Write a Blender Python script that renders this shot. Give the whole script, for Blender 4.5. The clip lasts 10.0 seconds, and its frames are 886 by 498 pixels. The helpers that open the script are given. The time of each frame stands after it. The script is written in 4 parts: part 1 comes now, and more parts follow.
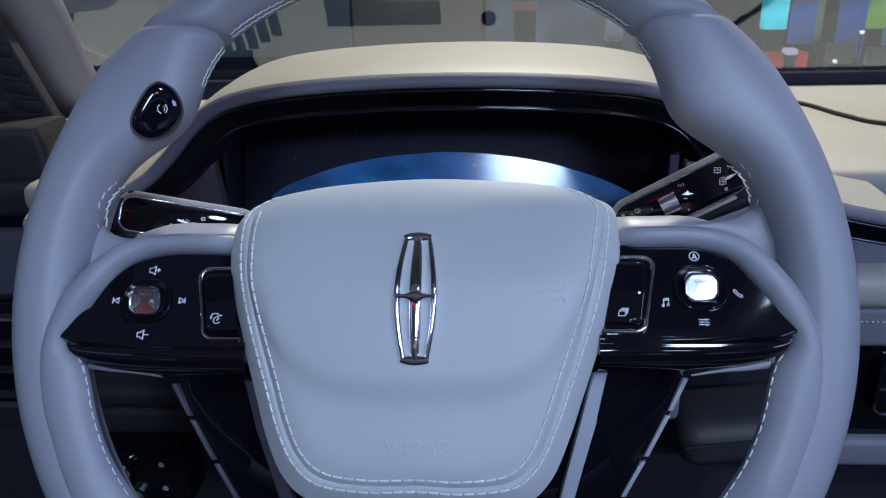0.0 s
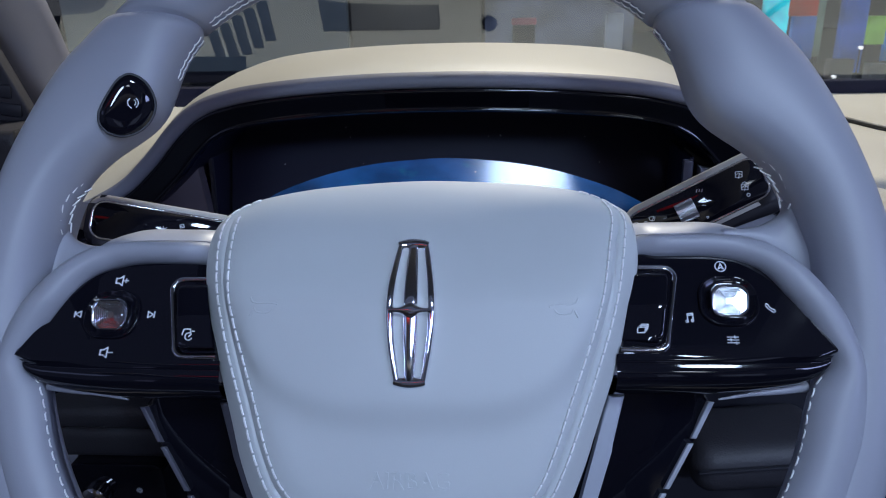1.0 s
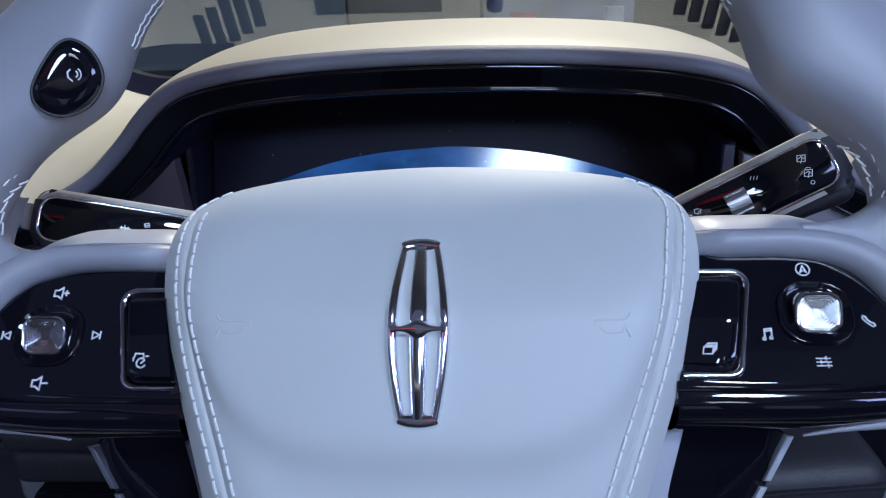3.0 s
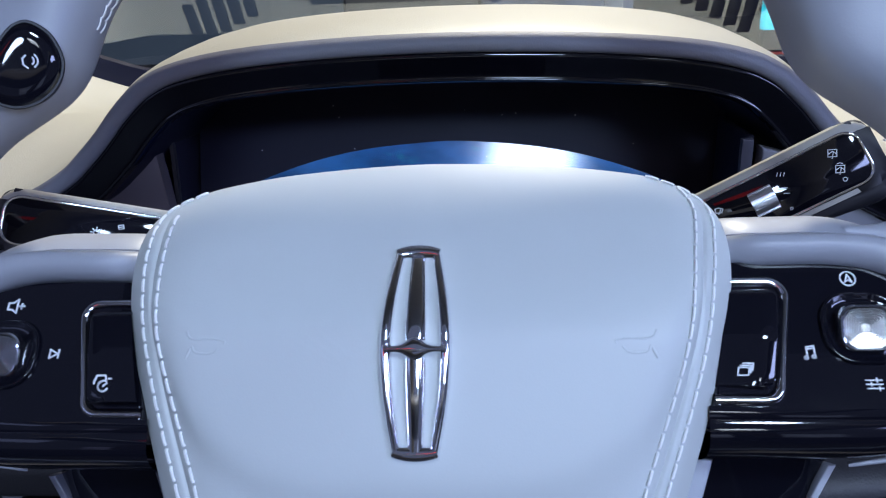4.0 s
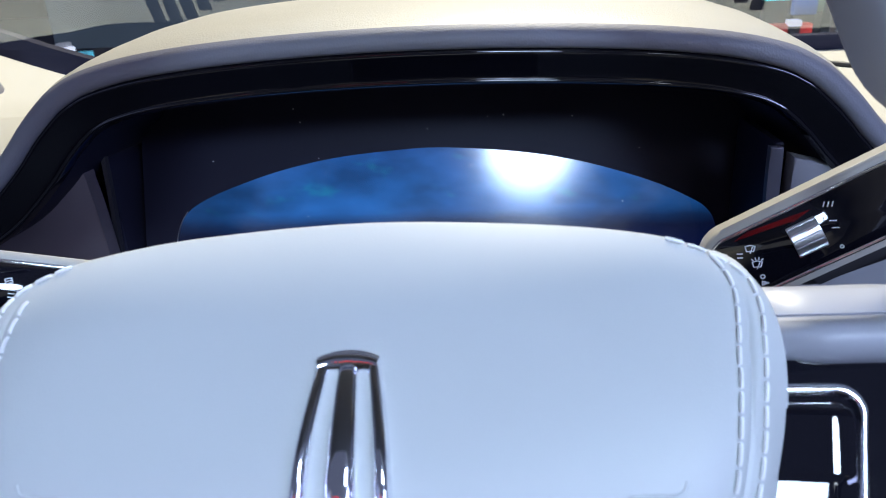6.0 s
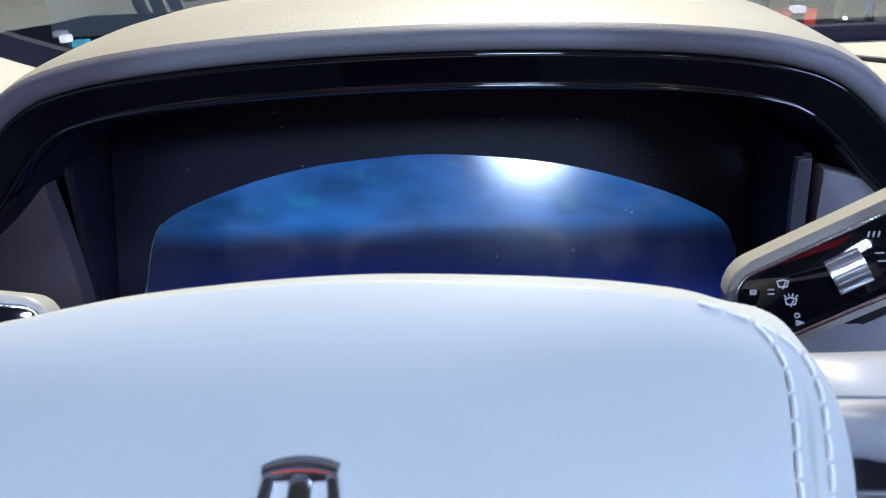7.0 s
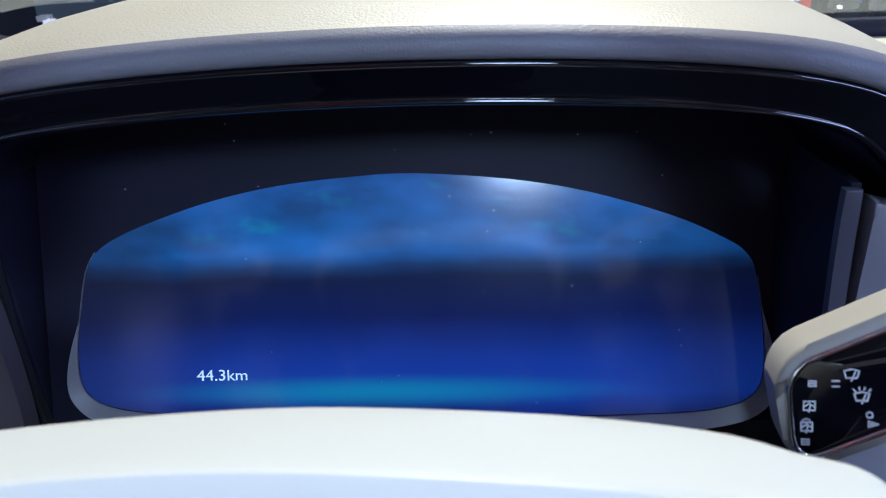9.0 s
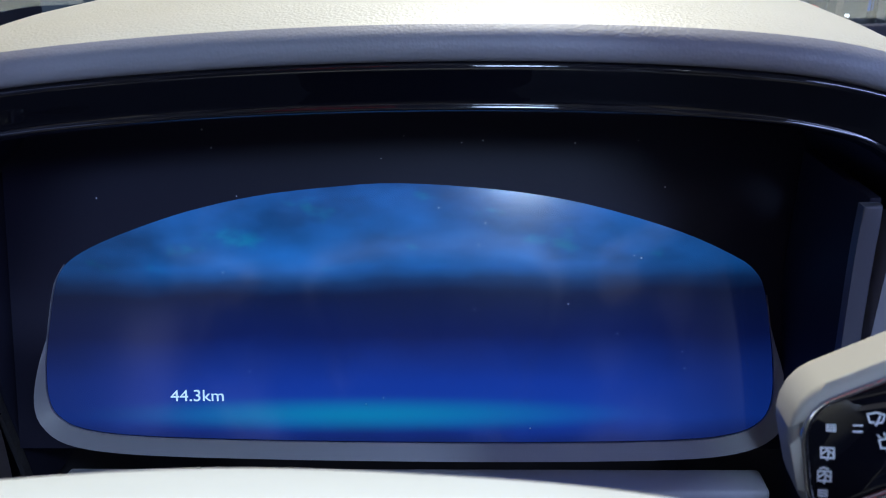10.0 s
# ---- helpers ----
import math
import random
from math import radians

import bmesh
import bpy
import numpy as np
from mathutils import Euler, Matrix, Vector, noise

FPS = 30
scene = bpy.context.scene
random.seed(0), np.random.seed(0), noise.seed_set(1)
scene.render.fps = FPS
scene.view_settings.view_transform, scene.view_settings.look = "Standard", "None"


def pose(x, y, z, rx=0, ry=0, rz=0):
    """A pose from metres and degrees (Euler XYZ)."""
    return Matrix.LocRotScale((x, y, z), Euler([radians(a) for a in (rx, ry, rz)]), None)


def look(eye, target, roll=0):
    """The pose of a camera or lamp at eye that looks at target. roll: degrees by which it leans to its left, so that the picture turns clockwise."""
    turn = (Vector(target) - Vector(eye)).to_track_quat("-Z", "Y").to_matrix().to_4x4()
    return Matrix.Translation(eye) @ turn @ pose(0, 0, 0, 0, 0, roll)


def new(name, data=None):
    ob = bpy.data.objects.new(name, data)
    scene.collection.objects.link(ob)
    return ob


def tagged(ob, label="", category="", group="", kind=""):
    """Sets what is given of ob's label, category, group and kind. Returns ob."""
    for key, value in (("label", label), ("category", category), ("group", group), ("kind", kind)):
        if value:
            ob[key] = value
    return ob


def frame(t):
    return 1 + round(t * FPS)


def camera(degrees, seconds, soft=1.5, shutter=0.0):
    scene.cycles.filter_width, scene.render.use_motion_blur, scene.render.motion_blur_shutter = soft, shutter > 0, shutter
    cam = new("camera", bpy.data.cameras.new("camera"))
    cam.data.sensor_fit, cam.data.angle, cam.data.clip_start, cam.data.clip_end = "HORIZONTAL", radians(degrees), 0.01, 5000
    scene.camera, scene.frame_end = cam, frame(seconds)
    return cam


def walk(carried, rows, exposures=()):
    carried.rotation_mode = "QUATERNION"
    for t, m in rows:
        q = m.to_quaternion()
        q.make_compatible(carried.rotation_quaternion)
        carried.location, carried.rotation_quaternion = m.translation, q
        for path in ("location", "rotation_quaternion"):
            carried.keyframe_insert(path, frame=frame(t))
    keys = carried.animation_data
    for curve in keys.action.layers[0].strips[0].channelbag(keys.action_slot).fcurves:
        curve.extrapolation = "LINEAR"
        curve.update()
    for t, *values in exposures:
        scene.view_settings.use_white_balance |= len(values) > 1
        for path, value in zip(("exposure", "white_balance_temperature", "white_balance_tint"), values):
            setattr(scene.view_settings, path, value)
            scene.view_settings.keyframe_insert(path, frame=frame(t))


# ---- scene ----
cam = camera(62.0, 10.0, soft=1.0)
cam.data.dof.use_dof = True
cam.data.dof.focus_distance, cam.data.dof.aperture_fstop = 0.33, 34.0
PATH = [
    (0, (0.03, 0.051, 1.207), (-0.095, 1.906, 0.47), -1.5),
    (0.5, (0.027, 0.065, 1.199), (-0.093, 1.924, 0.472), -1.3),
    (1, (0.028, 0.08, 1.193), (-0.093, 1.949, 0.493), -1.3),
    (1.5, (0.026, 0.093, 1.185), (-0.095, 1.962, 0.485), -1.4),
    (2, (0.022, 0.107, 1.182), (-0.098, 1.981, 0.495), -1.7),
    (2.5, (0.021, 0.121, 1.179), (-0.1, 1.992, 0.482), -1.8),
    (4, (0.018, 0.159, 1.169), (-0.099, 2.02, 0.446), -1.9),
    (4.5, (0.02, 0.175, 1.171), (-0.092, 2.032, 0.437), -1.9),
    (5, (0.022, 0.191, 1.17), (-0.087, 2.039, 0.414), -2),
    (5.5, (0.025, 0.207, 1.17), (-0.088, 2.051, 0.404), -2.6),
    (7, (0.029, 0.258, 1.171), (-0.095, 2.082, 0.361), -3),
    (7.5, (0.03, 0.273, 1.17), (-0.088, 2.094, 0.352), -2.8),
    (8, (0.0299, 0.2881, 1.172), (-0.0892, 2.1038, 0.3409), -3.1),
    (8.5, (0.03, 0.3007, 1.1712), (-0.0834, 2.1147, 0.3324), -3.08),
    (9, (0.0319, 0.3137, 1.1686), (-0.0699, 2.1266, 0.3249), -2.59),
    (9.5, (0.033, 0.3246, 1.1655), (-0.0625, 2.1393, 0.3243), -2.24),
    (10, (0.0377, 0.3323, 1.1637), (-0.0771, 2.1537, 0.335), -2.34),
]
walk(cam, [(t, look(eye, target, roll)) for t, eye, target, roll in PATH], [(0, -0.26, 6500, 10), (4.5, 0.38, 6550, 9), (5.5, 0.50, 6700, 8), (7, 0.57, 6650, 8), (8, 0.52, 6450, 8), (10, 0.48, 6150, 8)])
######
Each line of the material above either contains the word "label" or does not; state how many do, and nothing else.

Finished task:
3